When Lyle Artz retired from the Army in 1995 after returning from his work in Europe streamlining Army hospital operations, his retirement ceremony was the very last one to happen on the parade field of the Fitzsimons Army Base before the redevelopment began. The University of Colorado Anschutz Medical Campus is now home to some of the most advanced medical buildings in the country. “When I retired from the Army, I wasn’t sure what I wanted to do yet, but my family and I loved the Denver metro area, and my wife was already working at the VA here. When the city formed a redevelopment authority that involved a military base, hospitals, and all of the logistics skills that I’d used in my military career, we were happy to stay here.”

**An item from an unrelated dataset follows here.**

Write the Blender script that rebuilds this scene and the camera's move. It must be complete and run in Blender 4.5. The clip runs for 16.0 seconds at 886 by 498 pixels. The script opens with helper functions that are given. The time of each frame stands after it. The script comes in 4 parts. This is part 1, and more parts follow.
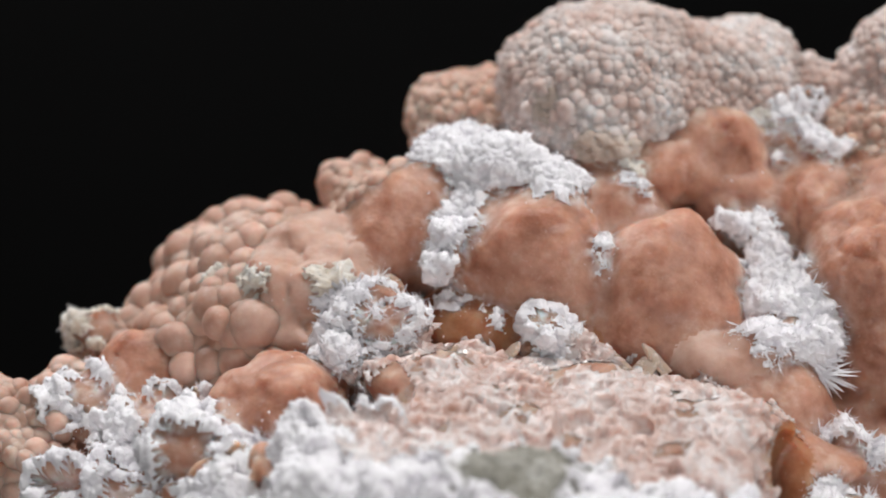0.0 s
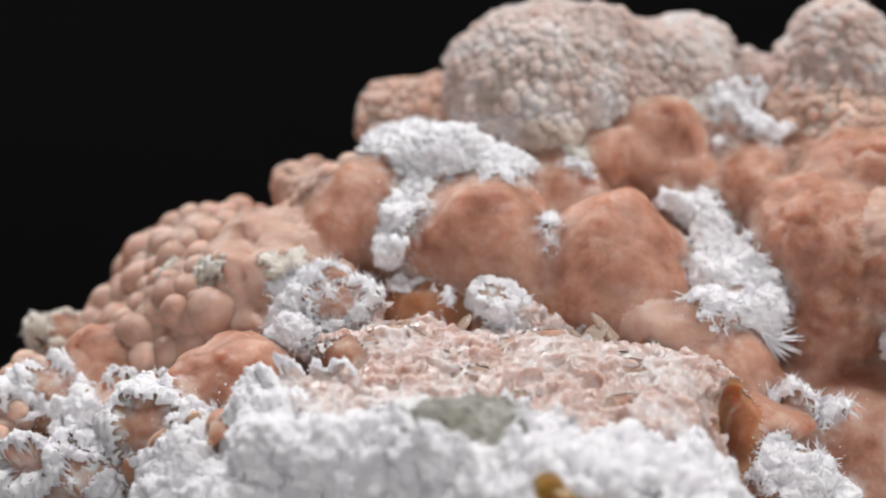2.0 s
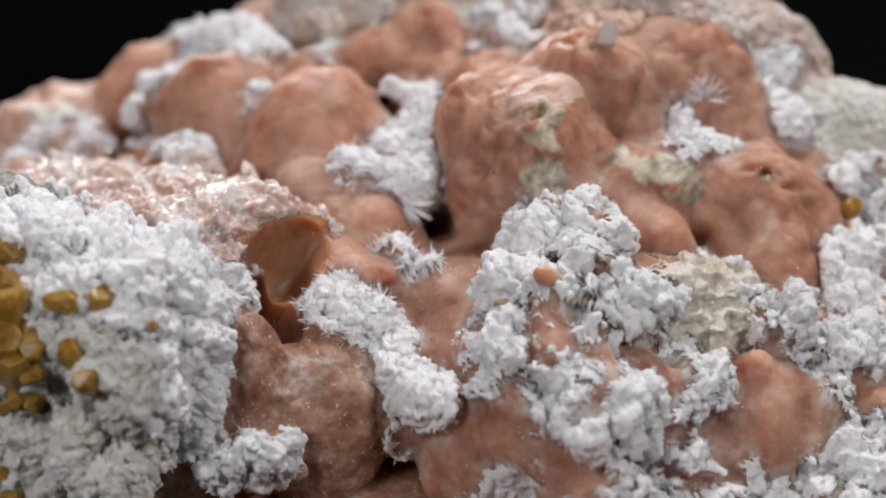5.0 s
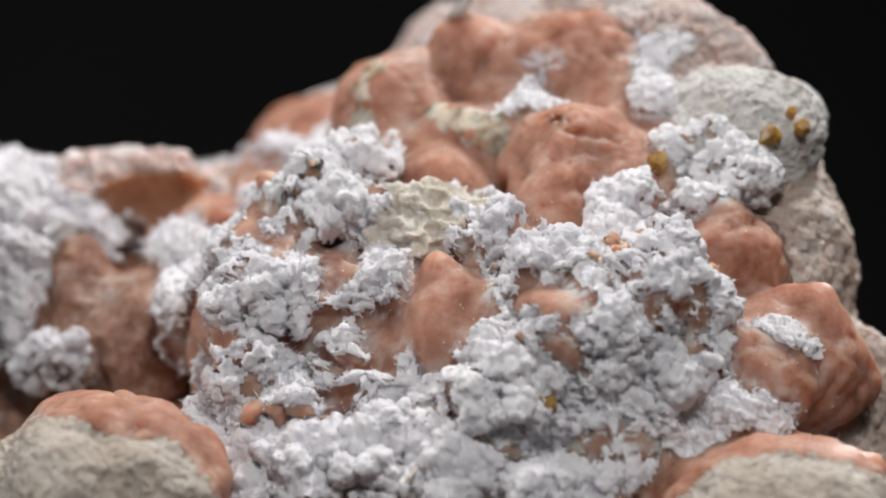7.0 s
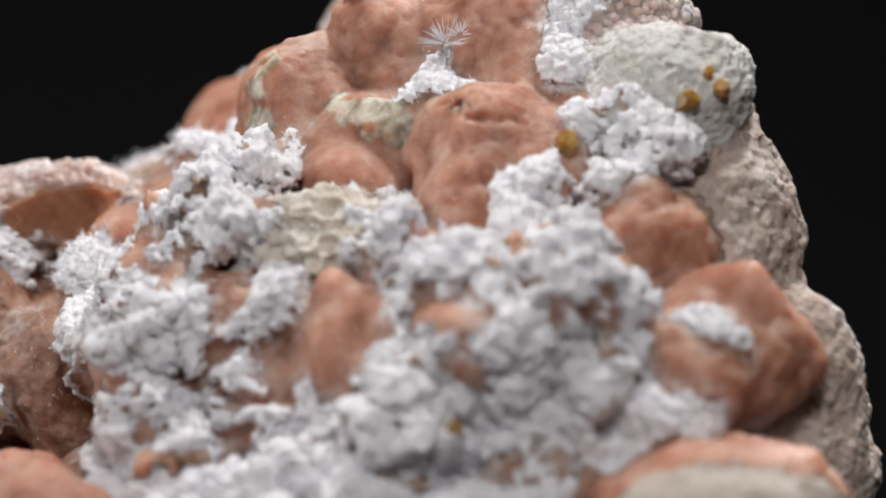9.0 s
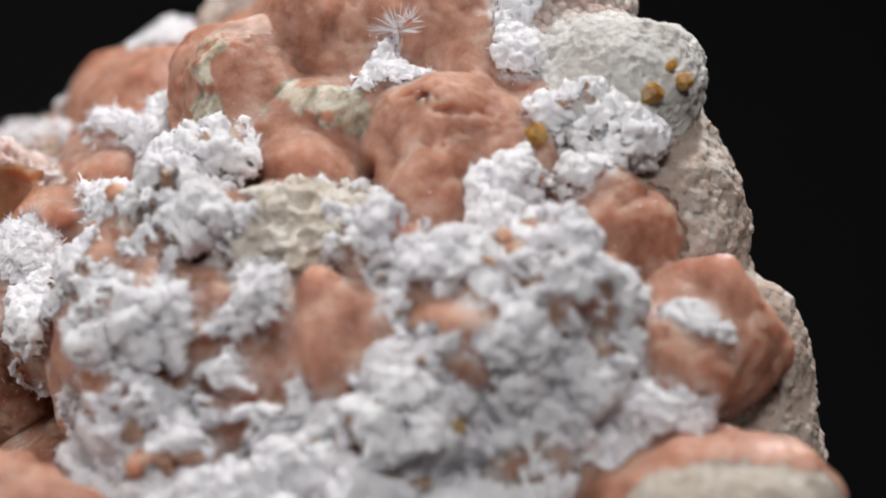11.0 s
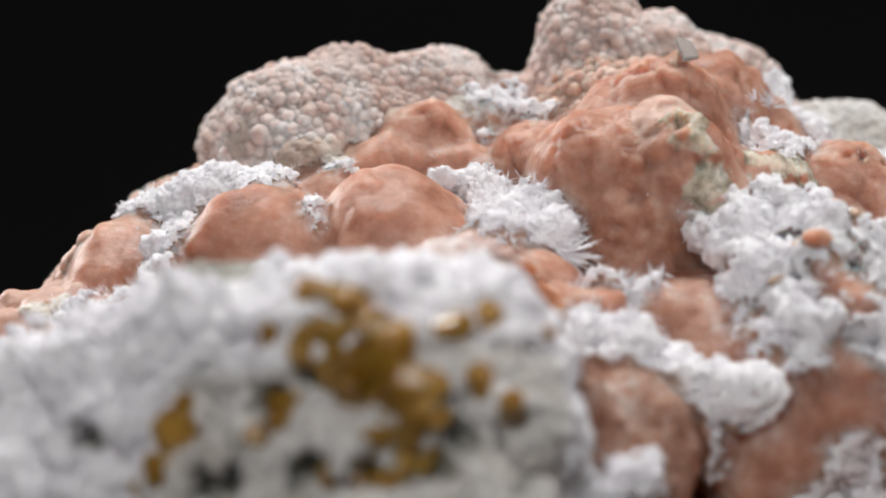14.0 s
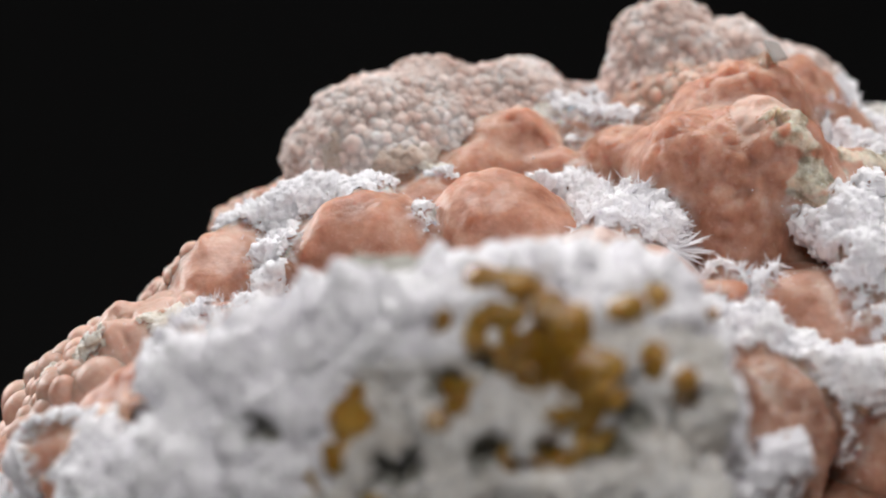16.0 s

The grounds of this former military base are filled with stories and history of a different time in our country’s past. Lyle Artz’s history is woven right into that story, as well as into the saga of how Fitzsimons Innovation Community was conceived, funded, and executed. Each success story that comes out of this Community is built on innovation, creativity, research, and hard work, and we like to think a bit of the history of this place is part of that recipe, too. Lyle Artz has found himself drawn to this land in several eras of his life. Fitzsimons Innovation Community is just glad he keeps coming back.